United Way looks at real cost of family life in 2015
The United Way is sharing a new study on poverty in California, aiming at figuring out what it really costs to live in the Golden State.
“We have to acknowledge the poor don’t need this data to know this. It’s incredibly expensive to be poor,” study co-author Henry Gascon told more than 100 civic leaders gathered at the Memorial Medical Center conference center in Modesto.
About one in three households statewide, measurably more in the Central Valley, are not making enough to pay for housing, food, health care and child care, according to “Struggling to Get By: The Real Cost Measure in California 2015,” created by United Ways of California.
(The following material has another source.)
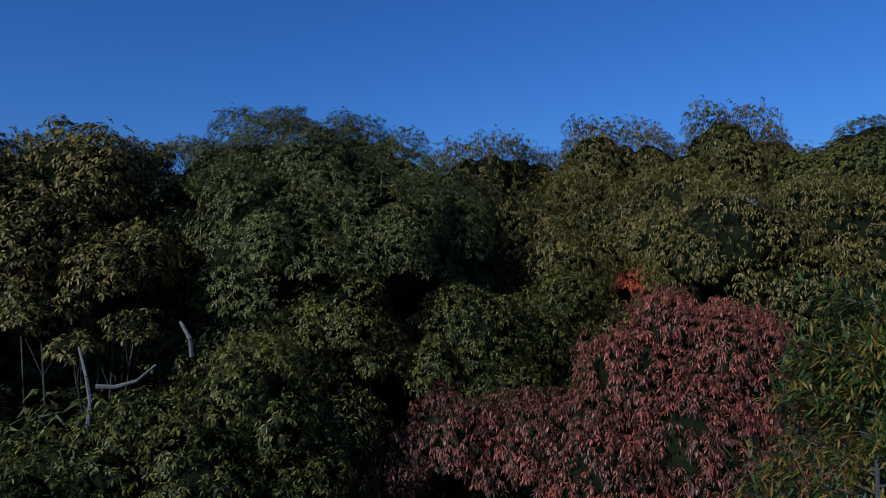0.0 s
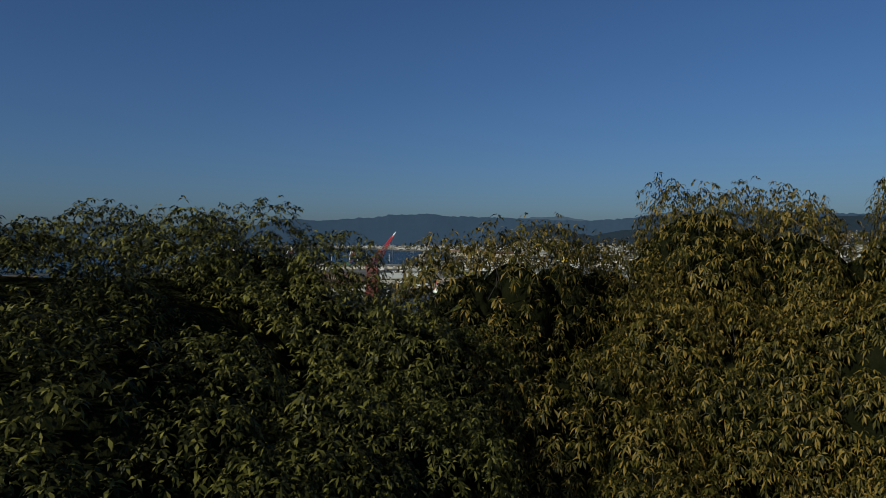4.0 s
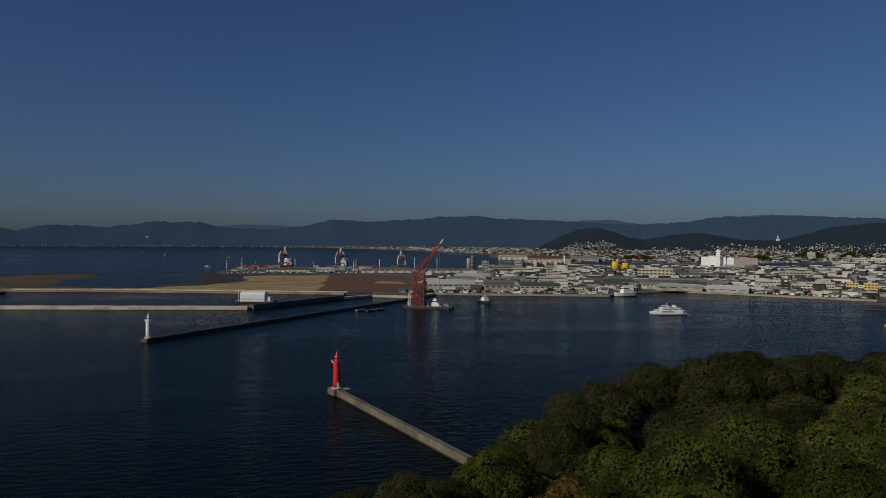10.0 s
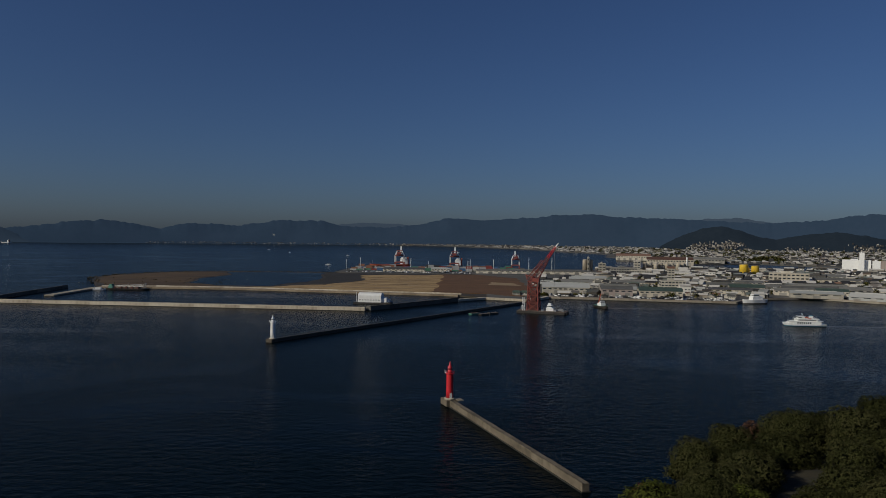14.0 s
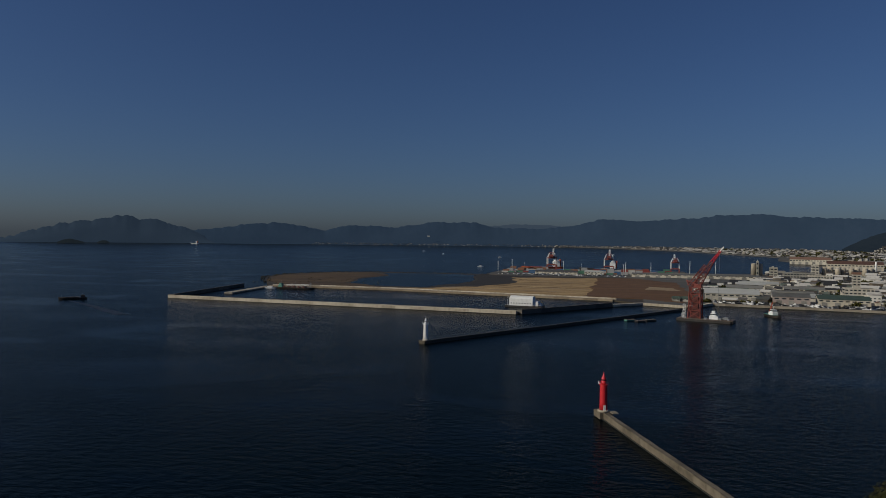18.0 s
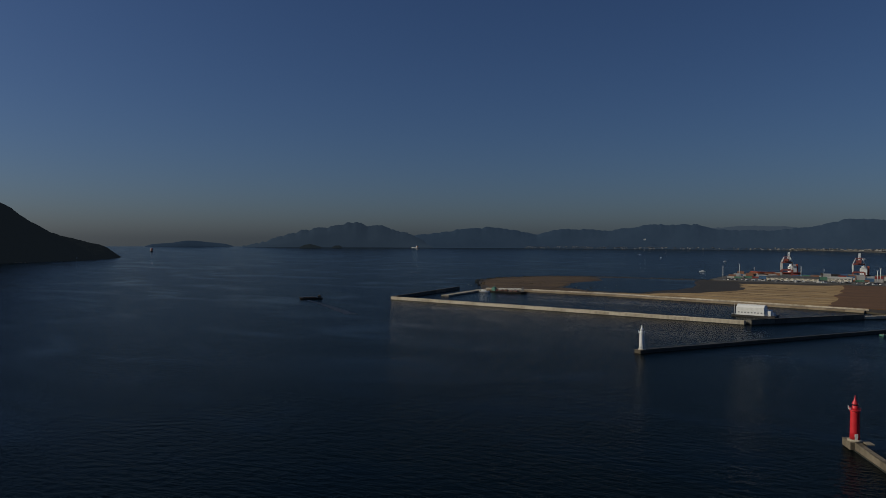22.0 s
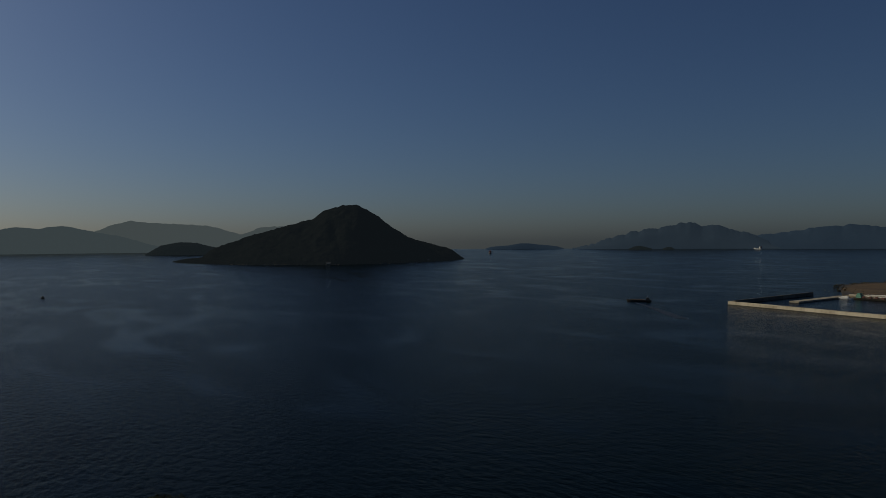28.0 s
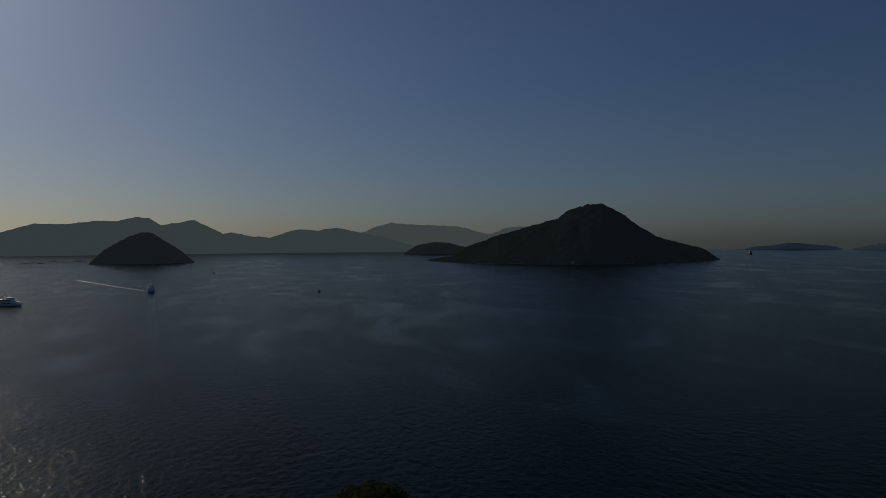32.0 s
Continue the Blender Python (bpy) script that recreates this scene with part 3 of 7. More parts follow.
def limbs(bm, lobes, base, fork, r0, seed):
    """A tapered trunk that forks into limbs running into the lobes, with twigs."""
    rnd = random.Random(seed)
    b, f = Vector(base), Vector(fork)
    knee = (b + f) / 2 + Vector((rnd.uniform(-0.3, 0.3), rnd.uniform(-0.3, 0.3), 0))
    bar(bm, b, knee, r0, r0 * 0.8, 8)
    bar(bm, knee, f, r0 * 0.8, r0 * 0.62, 8)
    for lx, ly, lz, r, h in lobes:
        c = Vector((lx, ly, lz))
        m = f.lerp(c, 0.5) + Vector((rnd.uniform(-0.25, 0.25), rnd.uniform(-0.25, 0.25), rnd.uniform(-0.1, 0.3)))
        bar(bm, f, m, r0 * 0.5, r0 * 0.32, 6)
        bar(bm, m, c, r0 * 0.32, r0 * 0.15, 6)
        for _ in range(5):
            d = Vector((rnd.uniform(-1, 1), rnd.uniform(-1, 1), rnd.uniform(-0.1, 1))).normalized()
            bar(bm, c.lerp(m, rnd.uniform(0, 0.6)), c + Vector((d.x * r, d.y * r, d.z * r * h)) * 0.93, r0 * 0.12, r0 * 0.03, 4)
    return bm


# Dark core colours hold the shade that shows between the outer leaves.
M_wood_shade = mat("dark crown core of the woods, shade in its colour", [(0.008, 0.010, 0.004), (0.016, 0.018, 0.007), (0.03, 0.03, 0.012)], 1.0, 3.0, bump=0.15, bump_scale=5.0, spec=0.0)
M_crown_shade = mat("near-black crown core, shade in its colour", [(0.004, 0.005, 0.002), (0.008, 0.009, 0.004), (0.016, 0.015, 0.007)], 1.0, 6.0, bump=0.06, bump_scale=9.0, spec=0.0)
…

The full study and summary are available online at www.unitedwaysca.org/realcost, with a host of interactive tools and downloadable data.
The United Way calculations more than double the federal poverty figure of 16.6 percent for California, which is based on a nationwide average of prices selected in the 1960s. The index ignores the changes in family spending needs over time, including the need for childcare as the minimum wage failed to keep up with inflation, meaning households need multiple jobs to get by, and the numbers of single-parent households soared.
In addition, Gascon noted, “It treats California the same as Mississippi.”
For Stanislaus County, the real-cost study found 46,359 households living without enough to statistically get by, or 36 percent of the county’s families. This despite the fact that 83 percent of families living in poverty have at least one working adult.
Families with young children are particularly hard hit, with 58 percent earning less than what the study figures it costs: $47,444 for a two-parent family with one infant and one school-age child. It would take two full-time and one half-time, year-round jobs to support that family at California’s minimum wage of $9 an hour. The minimum will rise to $10 an hour Jan. 1.
Other Stanislaus statistics of note: Two-thirds of single mothers live on less than they need, 67 percent, versus 29 percent of married couples. About 31 percent of seniors are struggling financially across the county.
The study used 25 data sets to support its conclusions, Gascon said, leaning most heavily on the 2011-13 American Community Survey compiled by the U.S. Census Bureau.